Gramophone "A Vivid performance from Manchester Camerata"

On a freezing Manchester evening, walking past Waterhouse’s Gothic-revival town hall, the neo-classical library, the huge iron arch of the former railway station (now a conference centre) – all manifestations of civic self-confidence – nature feels a long way away.

It isn’t of course. On a clear day, from parts of the city, you can make out the Peak District on the horizon, a brooding lure as readily accessible as the Austrian countryside around Vienna would have been for Beethoven and Mahler. Those composers’ relationships with nature provided the programmatic link for the third instalment in Manchester’s Mahler cycle on Saturday, which stepped out of the symphonic chronology to present Schoenberg’s transcription of Das Lied von der Erde.

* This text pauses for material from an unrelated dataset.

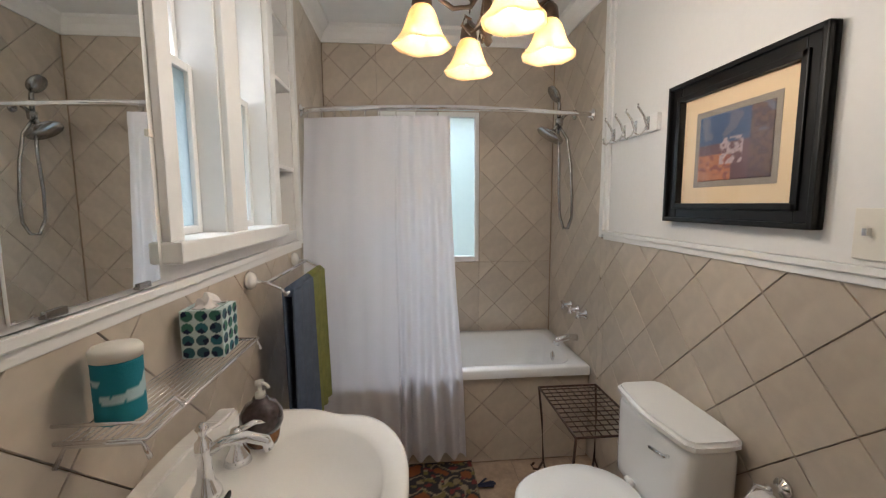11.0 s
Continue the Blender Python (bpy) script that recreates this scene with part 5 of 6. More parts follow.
def towel_ring(y, z):
    th = thing("towel_ring", "chrome towel ring with a white ceramic rosette", "towel ring", (XM + 0.012, y, z))
    part("rosette", lathe(bmesh.new(), [(0.0, 0), (0.030, 0), (0.032, 0.010), (0.024, 0.022), (0.012, 0.028), (0.0, 0.028)], seg=24, turn=Matrix.Rotation(radians(90), 3, "Y")), PORC, th, "white ceramic rosette")
    part("post", lathe(bmesh.new(), [(0.0, 0), (0.009, 0), (0.008, 0.02), (0.011, 0.026), (0.0, 0.034)], at=(0.026, 0, -0.004), seg=14, turn=Matrix.Rotation(radians(90), 3, "Y")), STEEL, th)
    part("ring", tube(bmesh.new(), [(0.045 + 0.012 * (1 - math.cos(k * math.pi / 16)), 0.075 * math.sin(k * math.pi / 16), -0.082 + 0.075 * math.cos(k * math.pi / 16)) for k in range(32)], 0.0048, 8, closed=True), STEEL, th)
    return th


towel_ring(2.16, 1.19)
towel_ring(2.36, 0.99)


def hung_cloth(y0, y1, z0, z1, x, thick, seed, fold=0.012, gather=0.0):
    def fn(u, v):
        z = z1 - v * (z1 - z0) + 0.015 * noise.noise(Vector((u * 3, seed, 0))) * v
        g = 1 - gather * (1 - v) ** 2
        y = (y0 + y1) / 2 + (u - 0.5) * (y1 - y0) * g
        return (x + thick * (0.6 + 0.4 * v) + fold * math.sin(u * 15 + seed + v) * (0.4 + v), y, z)
    bm = sheet(bmesh.new(), 40, 30, fn, thick=0.008)
    return bm


gt = thing("hand_towel", "olive green hand towel hanging through the towel ring", "towel", (0, 0, 0))
part("front_fold", hung_cloth(2.27, 2.45, 0.57, 0.855, XM + 0.045, 0.02, 2.0, gather=0.35), GREENT, gt)
part("back_fold", hung_cloth(2.28, 2.44, 0.53, 0.85, XM + 0.022, 0.01, 5.0, gather=0.3), GREENT, gt)
tb = thing("towel_bar", "chrome double towel bar with white ceramic rosettes", "towel bar", (0, 0, 0))
for y in (3.385, 3.93):
    part("rosette", lathe(bmesh.new(), [(0.0, 0), (0.030, 0), (0.032, 0.010), (0.024, 0.022), (0.012, 0.028), (0.0, 0.028)], at=(XM + 0.012, y, 1.215), seg=24, turn=Matrix.Rotation(radians(90), 3, "Y")), PORC, tb, "white ceramic rosette")
    part("arm", tube(bmesh.new(), [(XM + 0.03, y, 1.212), (XM + 0.075, y, 1.205), (XM + 0.12, y, 1.182), (XM + 0.135, y, 1.165)], 0.006, 8), CHROME, tb)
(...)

Schoenberg founded the Vienna-based Association for Private Musical Performances in 1918. Dedicated to exploring new music but short of funds, they made a number of chamber versions of larger works, of which Das Lied was one (begun by Schoenberg, it was completed in 1983 by conductor Rainer Riehn). Listening to Manchester Camerata's  vivid performance, conducted by Douglas Boyd, the first thing to note about the transcription is what an astonishing noise it still makes, tenor Peter Wedd’s anguished opening cry still sounding like he’s bursting through a great sonic swell.